Art appreciation for the novice

Art appreciation for the novice

by Sharon Olson
Stripes Europe

They say experience is the best teacher and when it comes to art appreciation. I can’t think of a better way to become an art connoisseur. Delving into the world of art doesn’t have to be intimidating, though it is sure to broaden your horizons and increase your confidence. Step into any museum, and let whimsy and your senses guide you. Here are some ideas to get you from novice to well-rounded art enthusiast.

One place to start is with a well-known artist, like the Vincent van Gogh Museum in Amsterdam, where visitors “get to know” the artist’s story. Think biography in 3-D. Van Gogh’s pieces are arranged in chronological order from his first pieces to the last paintings he completed before he died.

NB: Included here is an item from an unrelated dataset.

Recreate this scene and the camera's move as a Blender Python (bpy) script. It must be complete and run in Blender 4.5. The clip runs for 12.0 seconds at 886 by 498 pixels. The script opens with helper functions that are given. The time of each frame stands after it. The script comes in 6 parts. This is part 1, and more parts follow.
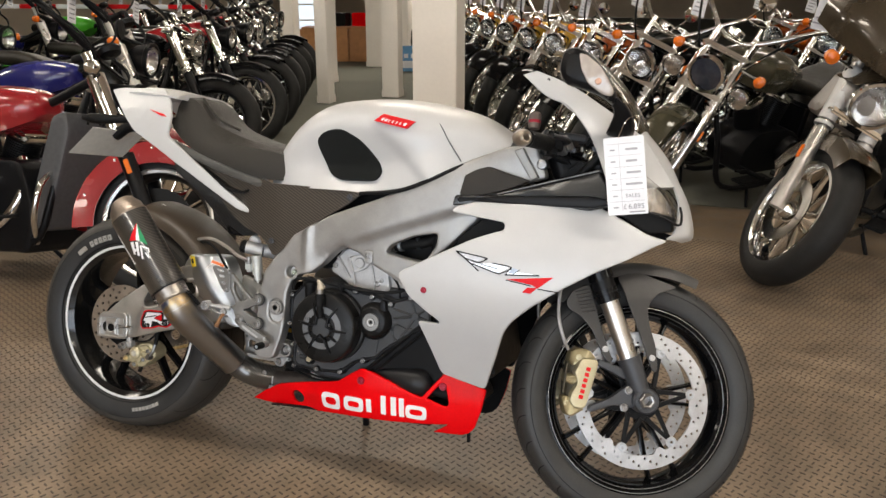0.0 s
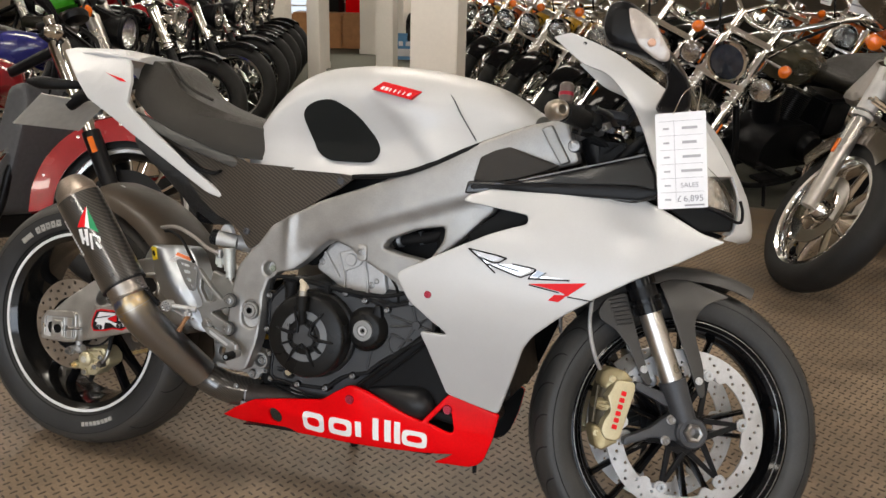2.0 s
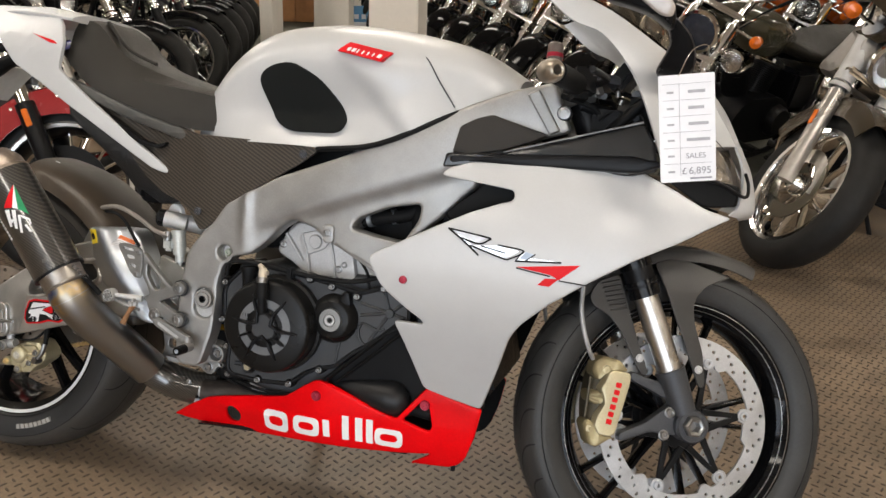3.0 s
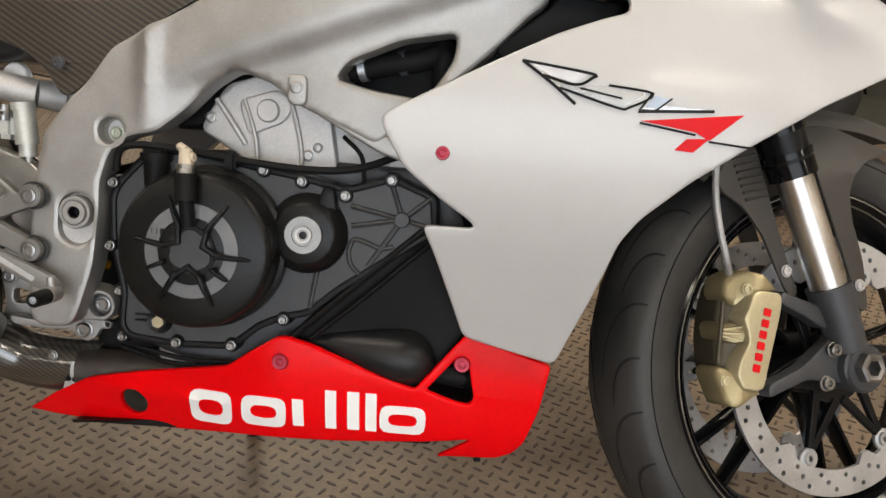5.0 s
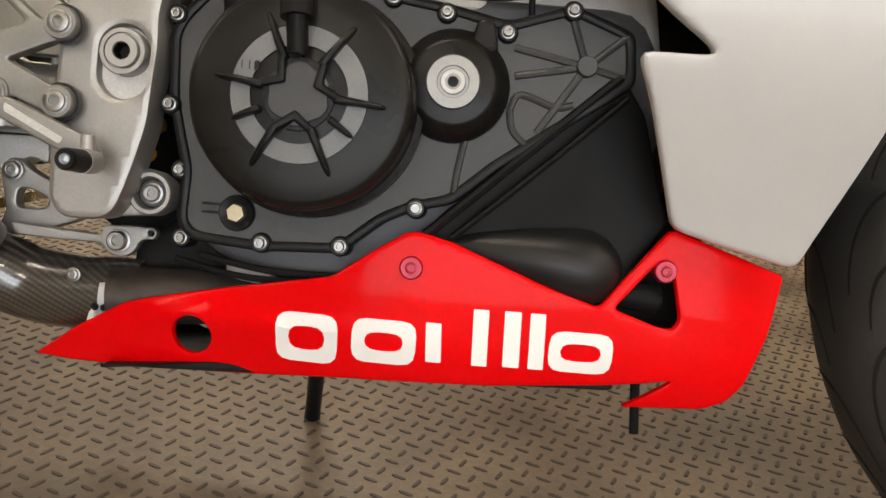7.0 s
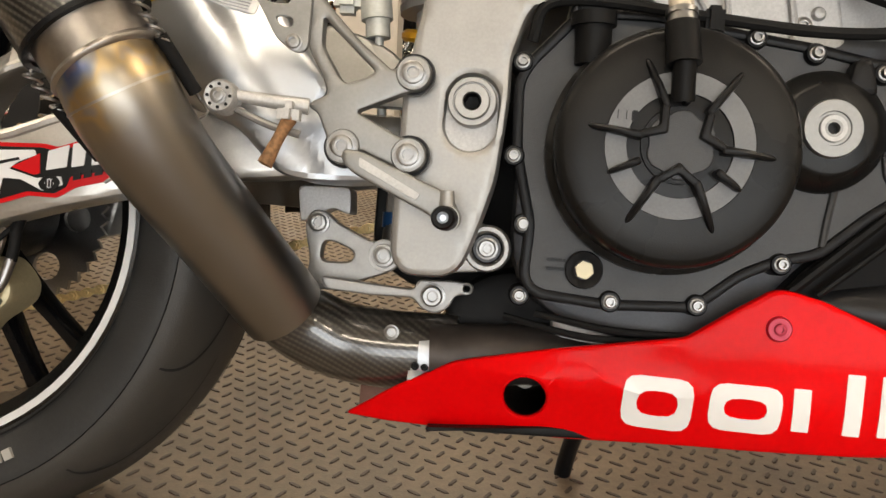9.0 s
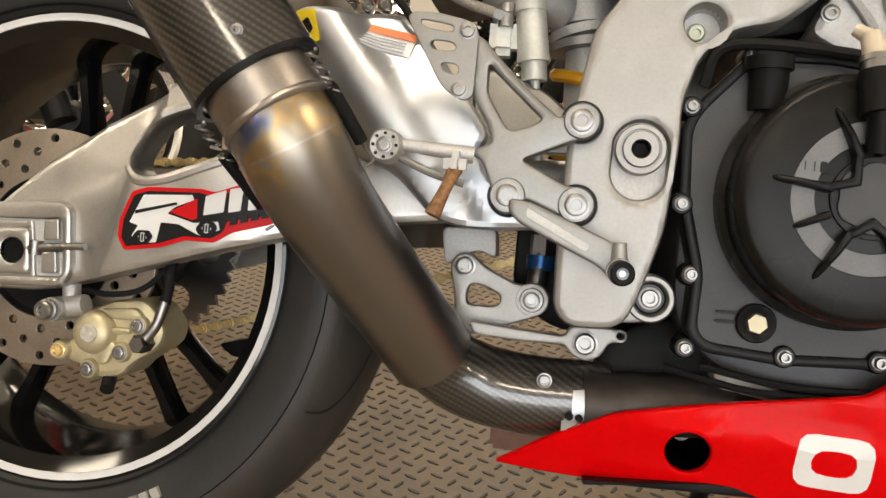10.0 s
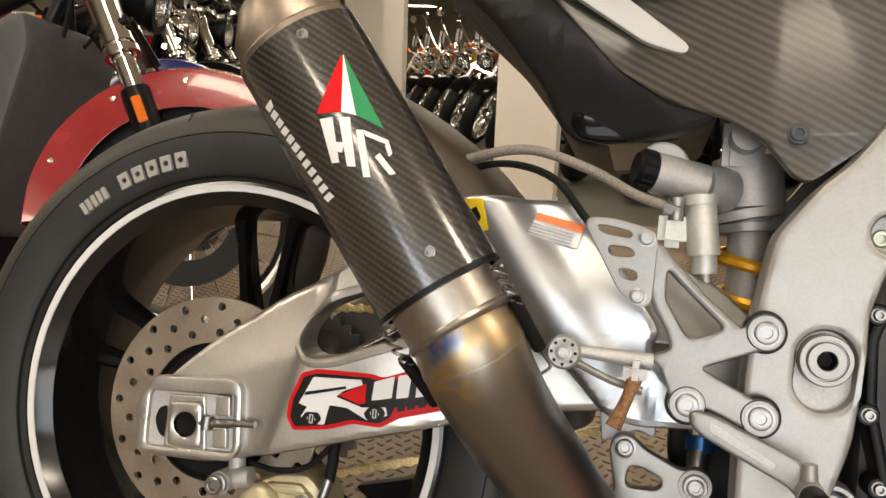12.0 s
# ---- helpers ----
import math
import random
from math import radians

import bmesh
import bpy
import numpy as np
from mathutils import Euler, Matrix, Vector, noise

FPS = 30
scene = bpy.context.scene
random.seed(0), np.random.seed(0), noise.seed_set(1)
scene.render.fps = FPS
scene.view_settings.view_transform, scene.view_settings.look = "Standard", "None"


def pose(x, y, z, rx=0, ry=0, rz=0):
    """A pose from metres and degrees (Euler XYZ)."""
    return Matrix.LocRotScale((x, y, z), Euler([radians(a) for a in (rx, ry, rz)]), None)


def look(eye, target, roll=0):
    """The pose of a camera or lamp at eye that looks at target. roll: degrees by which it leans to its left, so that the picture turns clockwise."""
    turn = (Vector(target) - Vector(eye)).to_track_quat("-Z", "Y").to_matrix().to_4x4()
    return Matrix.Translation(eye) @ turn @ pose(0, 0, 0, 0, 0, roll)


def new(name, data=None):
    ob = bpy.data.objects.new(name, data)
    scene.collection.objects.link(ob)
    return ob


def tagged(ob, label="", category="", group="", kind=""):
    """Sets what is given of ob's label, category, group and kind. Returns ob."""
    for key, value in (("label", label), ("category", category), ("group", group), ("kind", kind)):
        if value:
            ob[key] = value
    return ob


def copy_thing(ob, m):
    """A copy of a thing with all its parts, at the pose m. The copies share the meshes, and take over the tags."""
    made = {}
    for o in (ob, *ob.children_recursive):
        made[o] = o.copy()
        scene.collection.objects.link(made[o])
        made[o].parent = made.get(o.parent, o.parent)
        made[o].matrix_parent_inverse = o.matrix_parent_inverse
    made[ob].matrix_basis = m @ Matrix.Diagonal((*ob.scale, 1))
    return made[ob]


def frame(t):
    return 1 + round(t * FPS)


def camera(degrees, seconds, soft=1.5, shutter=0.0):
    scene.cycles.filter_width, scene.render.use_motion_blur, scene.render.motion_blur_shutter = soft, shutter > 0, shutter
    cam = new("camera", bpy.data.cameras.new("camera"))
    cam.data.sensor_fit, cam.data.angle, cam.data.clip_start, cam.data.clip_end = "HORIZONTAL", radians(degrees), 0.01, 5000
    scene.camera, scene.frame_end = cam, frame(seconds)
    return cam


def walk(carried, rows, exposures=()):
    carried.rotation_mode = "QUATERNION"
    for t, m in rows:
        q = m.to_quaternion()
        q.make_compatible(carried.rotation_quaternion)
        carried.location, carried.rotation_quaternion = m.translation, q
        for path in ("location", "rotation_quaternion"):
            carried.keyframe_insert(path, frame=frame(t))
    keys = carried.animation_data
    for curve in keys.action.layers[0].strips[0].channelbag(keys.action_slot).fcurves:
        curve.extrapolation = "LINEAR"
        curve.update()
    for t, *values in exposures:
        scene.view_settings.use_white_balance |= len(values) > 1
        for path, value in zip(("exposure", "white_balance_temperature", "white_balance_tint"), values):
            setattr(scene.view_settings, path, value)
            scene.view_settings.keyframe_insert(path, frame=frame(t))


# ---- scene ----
cam = camera(56.7, 12.0)
METRES, EYE, TILT, LEAN, TURN = 2.04, 1.246, -18.0, 0.0, 19.4
ROWS = [
    (0.0, 0.0, 0.0, 0.0, 0.0, 0.0, -0.0),
    (0.5, -0.0086, 0.0073, -0.0054, -0.33, -0.4, -0.29),
    (1.0, -0.0189, 0.0306, -0.0125, -0.65, -0.54, -0.57),
    (1.5, -0.0233, 0.0857, -0.0118, -0.96, -0.65, -0.81),
    (2.0, -0.0191, 0.1583, 0.0019, -0.78, -0.4, -1.23),
    (2.5, -0.017, 0.1968, 0.0044, -1.47, -1.03, -1.21),
    (4.5, -0.1208, 0.4403, -0.0358, -13.4, -3.69, 1.04),
    (5.0, -0.1263, 0.5277, -0.0684, -14.67, -3.58, 0.89),
    (5.5, -0.1362, 0.5849, -0.094, -15.72, -2.82, 0.74),
    (6.0, -0.1522, 0.62, -0.1155, -16.63, -1.81, 0.61),
    (6.5, -0.1727, 0.6479, -0.1422, -17.43, -0.53, 0.62),
    (7.0, -0.1893, 0.6815, -0.157, -17.83, 0.69, 0.75),
    (9.0, -0.2927, 0.7321, -0.1423, -13.48, 2.53, 0.82),
    (9.5, -0.3152, 0.7428, -0.1339, -11.48, 2.71, 0.53),
    (10.0, -0.3315, 0.7463, -0.1246, -9.74, 2.91, 0.29),
    (10.5, -0.3445, 0.7464, -0.1099, -8.33, 3.28, 0.05),
    (11.0, -0.353, 0.7475, -0.0985, -7.16, 3.86, -0.19),
    (11.5, -0.3632, 0.7482, -0.0851, -6.11, 4.71, -0.48),
    (12.0, -0.3728, 0.7447, -0.0654, -5.13, 5.85, -0.81),
]
walk(cam, [(t, pose(0, 0, EYE, TILT, LEAN, TURN) @ pose(METRES * x, METRES * y, METRES * z, 90 + pitch, roll, yaw)) for t, x, y, z, yaw, pitch, roll in ROWS], exposures=[(0.0, -0.05, 6150, 10), (2.5, -0.15, 6100, 10), (5.0, -0.07, 6350, 10), (6.0, -0.03, 6550, 10), (7.0, 0.11, 6750, 10), (9.0, 0.08, 6950, 10), (10.5, 0.12, 6900, 10), (12.0, 0.04, 6900, 10)])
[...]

Without any previous art experience, it helps to visit a museum where you can learn a bit about the personality, quirks and nuances of the artist. The Vincent van Gogh museum gives aspiring art enthusiasts a storyline to follow.

The Rijksmuseum is a three-minute walk northeast from the Vincent van Gogh Museum, where I found a dozen or so artists sitting on benches, clipboard in one hand with pencil drafting on paper with the other. Sketching or painting copies of the masterpieces is another way to immerse yourself into the world of art. While I didn’t grab a clipboard and a sheet of 300 Series sketch paper, I enjoyed watching inconspicuously as artists created likenesses of pieces like Vermeer’s “The Milkmaid” and Rembrandt’s “Landscape with a Stone Bridge.”

Exposure to various styles and eras is crucial to the novice seeking to truly appreciate art. Go wild and jump headlong into mass immersion by taking a day to visit four of Paris’ most renowned museums. In under an hour’s worth of walking inside the Louvre, the aficionado-in-training can view Leonardo da Vinci’s “Mona Lisa” and — in the same room — “The Wedding Feast at Cana” painted by the Renaissance painter, Paolo Veronese.

Michelangelo di Lodovico Buonarroti Simoni is quoted as saying, “Every block of stone has a statue inside it and it is the task of the sculptor to discover it.” Be sure to linger while taking in his “The Rebellious Slave” and “The Dying Slave” sculptures.

Next, cross to the south side of the Seine River and walk about five minutes west to the Musée d’Orsay. Here, art is displayed within a building that is a work of art itself. The Gare d’Orsay is an early 1900s train station turned art museum. Filled with works from different eras, styles and genres, guests meander from space to space. Remember, follow your whimsy, ambling slowly through some rooms and moving quickly to the next exhibition when losing interest. The Musee d’Orsay is a favorite because of the way it explores different themes, displaying a wide range of artists’ masterpieces in order to give the viewer a broad perspective.

When finished, leave the main entrance of the Musee d’Orsay and turn east for a 27-minute walk toward Notre-Dame Cathedral. Make sure to pause to peruse street artists’ original personal works along the Seine River. You may just find the perfect masterpiece for your home. Or purchase a handful of handmade postcards as mementos and gifts.

Saunter through Notre-Dame, catch your breath, and take in the artistry of this Gothic cathedral. Then head north for a 12-minute walk to The Centre Pompidou, a contemporary art museum. The eclectic collection at Centre Pompidou includes many of Picaso’s paintings, black and white images of 1930s Paris by photojournalist Doisneau and fanciful sculptures. It was here that I learned to appreciate a pile of laundry on my living room couch ... as art.

Take this concept of experience, exposure and immersion, and apply it everywhere you go in order to form your own opinions, likes and dislikes. Once I got the hang of it, I implemented this “wash, rinse, repeat” technique in places like Rome, Prague and Berlin. Pretty soon, you too, will find yourself sipping champagne, feeling a bit more sophisticated and confident as you offer your own philosophies in the area of art appreciation.